Successful job seekers understand that objective statements only show what they want. Employers are all tuned to the same radio station, “WIIFM” –What’s in it for Me? Addressing this in a profile statement and telling the employer what he / she can expect if they hire you goes a long way.

10) They write thank you notes within 24 hours after their interview.

Surprisingly, only 5% of job hunters write a thank-you note after a job interview. According to CareerBuilder.com’s survey, “How to Get in the Front Door”, nearly 15% of hiring managers say they would not hire someone who failed to send a thank-you letter after the interview. Interestingly, 32% say they would still consider the candidate, but would think less of him/her.

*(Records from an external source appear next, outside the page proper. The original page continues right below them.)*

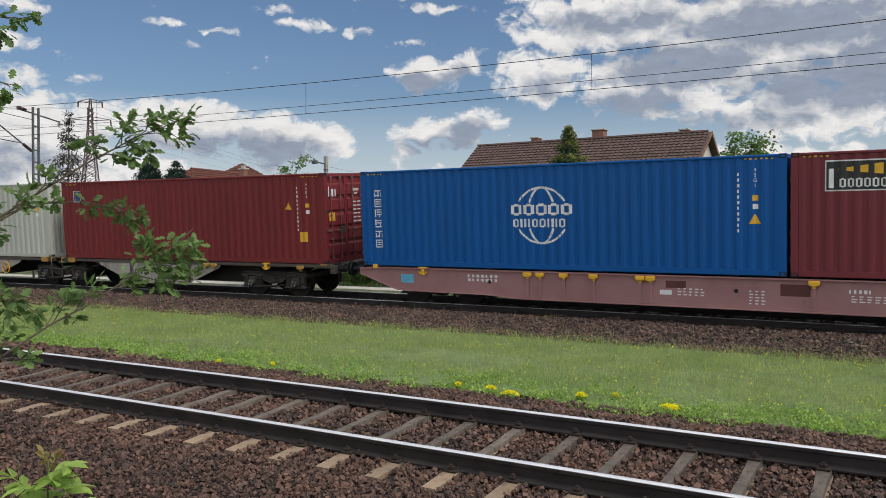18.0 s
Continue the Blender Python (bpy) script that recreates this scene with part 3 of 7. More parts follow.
def motions():
    for ob, base, shift, local in MOVERS:
        walk(ob, [(float(t), place(base, shift, local, d)) for t, d in enumerate(RUN)])


# containers
def corrugation(length):
    """Side sheet of a container: x and depth of every fold."""
    a, b = -length / 2 + 0.17, length / 2 - 0.17
    n = round((b - a - 0.1) / 0.285)
    p = (b - a - 0.1) / n
    xs, ds = [a], [0.0]
    for i in range(n):
        x = a + 0.05 + i * p
        xs += [x + 0.25 * p - 0.5 * 0.068, x + 0.25 * p + 0.5 * 0.068, x + 0.75 * p - 0.5 * 0.068, x + 0.75 * p + 0.5 * 0.068]
        ds += [0.0, 0.036, 0.036, 0.0]
    return np.array(xs + [b]), np.array(ds + [0.0])


def end_folds():
    """End sheet of a container: y and depth of its nine deep folds."""
    a, n = 1.10, 9
    p = 2 * (a - 0.05) / n
    ys, ds = [-a], [0.0]
    for i in range(n):
        y = -a + 0.05 + i * p
        ys += [y + 0.22 * p, y + 0.36 * p, y + 0.64 * p, y + 0.78 * p]
        ds += [0.0, 0.085, 0.085, 0.0]
    return np.array(ys + [a]), np.array(ds + [0.0])


def end_mark(name, root, rects, material, L2, label=""):
    """Paint that follows the folds of the end wall: rects of y0, y1, z0, z1."""
    ys, ds = end_folds()
    bm = bmesh.new()
    for y0, y1, z0, z1 in rects:
        cut = [y0] + [y for y in ys if y0 < y < y1] + [y1]
        xs = L2 - 0.016 - np.interp(cut, ys, ds)
        lo = [bm.verts.new((x, y, z0)) for x, y in zip(xs, cut)]
        hi = [bm.verts.new((x, y, z1)) for x, y in zip(xs, cut)]
        for i in range(len(cut) - 1):
            bm.faces.new((lo[i], lo[i + 1], hi[i + 1], hi[i]))
    return part(name, bm, material, root, label)


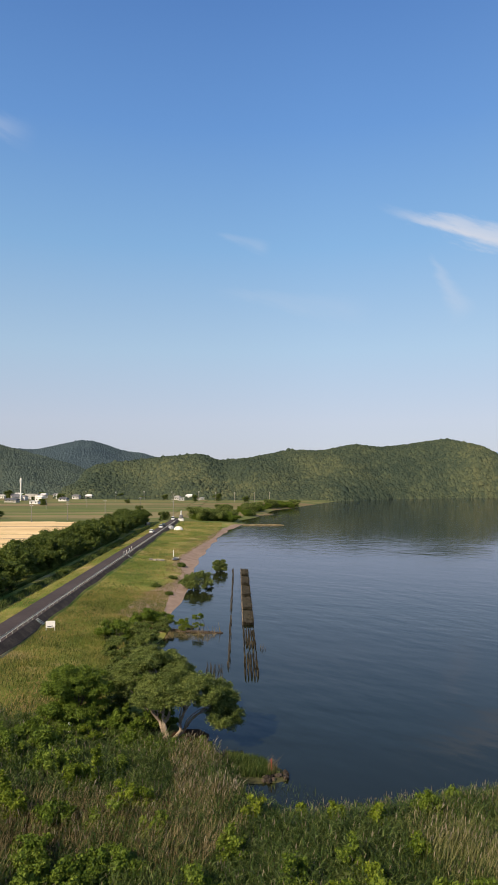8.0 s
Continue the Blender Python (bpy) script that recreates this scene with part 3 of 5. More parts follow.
def build_ground():
    xs = axis((-4700, -900, 380), (-900, -200, 40), (-200, -60, 6), (-60, -28, 0.8), (-28, 20, 0.5), (20, 60, 5), (60, 480, 20), (480, 4900, 340))
    ys = axis((-4700, -300, 440), (-300, -20, 20), (-20, 6, 2), (6, 62, 0.5), (62, 150, 0.6), (150, 310, 1.2), (310, 320, 2.5), (320, 720, 10), (720, 4900, 260))
    gx, gy = np.meshgrid(xs, ys, indexing="ij")
    d = shore_side(gx, gy)
    gz = ground_z(gx, gy, d)
    n, m = gx.shape
    v = np.stack([gx, gy, gz], -1).reshape(-1, 3)
    i, j = np.meshgrid(np.arange(n - 1), np.arange(m - 1), indexing="ij")
    f = np.stack([i * m + j, (i + 1) * m + j, (i + 1) * m + j + 1, i * m + j + 1], -1).reshape(-1, 4)
    me = mesh_np("ground", v, f, "ground", True)
    step = lambda q: np.clip(q, 0, 1)
    bare = wavy(gx, gy, 0.5, 7) * 0.8
    wide = np.interp(gy, [10, 20, 80, 90, 105, 122, 134, 150, 165, 180, 211, 290], [2.8, 2.8, 3.6, 8.0, 7.0, 4.0, 2.8, 5.6, 5.4, 4.4, 3.6, 3.2])
    sand = step((wide + bare * 0.5 - d) / 5.0 + 0.5) * step((300 - gy) / 10) * (1 - step((gy - 17.5) * 2) * step((88 - gy) / 3))
    thicket = np.maximum(step((gy - 15) / 3), step((-8.2 - gx) / 0.5) * step((gy + 5) / 4)) * step((46 + wavy(gx, gy, 0.2, 5) * 2 - gy) / 3) * step((gx + 60) / 10)
    thicket = np.maximum(thicket, step((gx + 40.9) / 0.6) * step((-38.7 - gx) / 0.6) * step((gy - 20) / 10) * step((285 - gy) / 10))
    field = np.maximum(step((gy - 285) / 12), step((-60 - gx) / 4))
    silt = step((60 - gy) / 8)
    for name, val in (("silt", silt), ("sand", sand), ("thicket", thicket), ("field", field)):
        a = me.attributes.new(name, "FLOAT", "POINT")
        a.data.foreach_set("value", val.astype(np.float32).ravel())
    solo("ground", me, "grassy lakeside ground with a sandy shore and distant fields", "ground", "structure")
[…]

Writing a thank you after an interview will definitely differentiate you from the crowd. More importantly, though, is that it demonstrates the ability to follow-through and see a task to completion–this characteristic can demonstrate the kind of employee one will be to a company.

Bonus Secret: They review job postings and look at noun and noun phrases to identify keywords. Many companies use Applicant Tracking Software (ATS) or resume’ scanning and will set up keyword parameter searches to identify the resumes that they will review. As part of the customization strategy, the successful job seeker knows that if those keywords are applicable to their background and experience, that it is a good idea to weave those keywords into their resume’. Additionally, on the cover letter, the job seeker demonstrates how they can meet the top requirements for the position.